Access to safe water sufficient amount of water for household use at an affordable price without being subject to extreme effort, especially for women and children
Access to sanitation Available excreta disposal system, either in the form of a private toilet or a public toilet shared with a reasonable number of people
Secure tenure the right of all individuals and groups to effective protection by the state against forced evictions evidence of documentation that can be used as proof of secure tenure status; de facto or perceived protection from forced evictions
Durability of housing built on a non-hazardous location and has a structure permanent and adequate to protect its inhabitants from the extremes of climatic conditions such as rain, heat, cold, humidity
Sufficient living area not more than two people share the same room

In this manner, there would be a planned, systematic approach to the extension of Port Harcourt. The upgrading/redevelopment exercise should take place in partnership with the squatters in line with international best practices to remove any feelings that redevelopment/ upgrading is punitive, rather than being aimed at improving living conditions.
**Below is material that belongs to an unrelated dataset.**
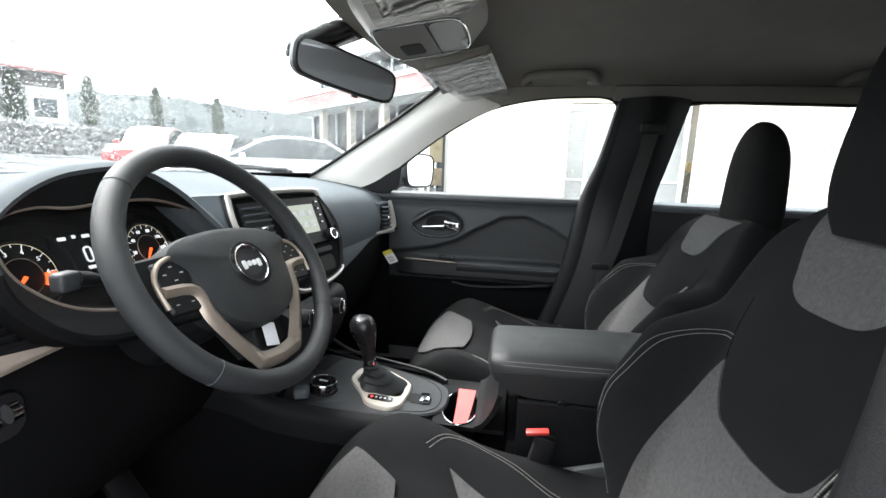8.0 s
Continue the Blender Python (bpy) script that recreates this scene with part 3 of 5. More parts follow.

The government of Rivers State should take advantage of some international programmes whose intention is to raise the quality of life in slums and informal settlements in line with Agenda 7, Target ii of the Millenium Development Goals. Coming readily to mind are such programmes as USAID’s Development Credit Authority; The Cities Without Slums Facility For Africa; City Alliance, Community-Led Infrastructure Finance Facility (CLIFF); Slum Upgrading Facility (SUF) and The World Bank-UNDP Water and Sanitation Programme.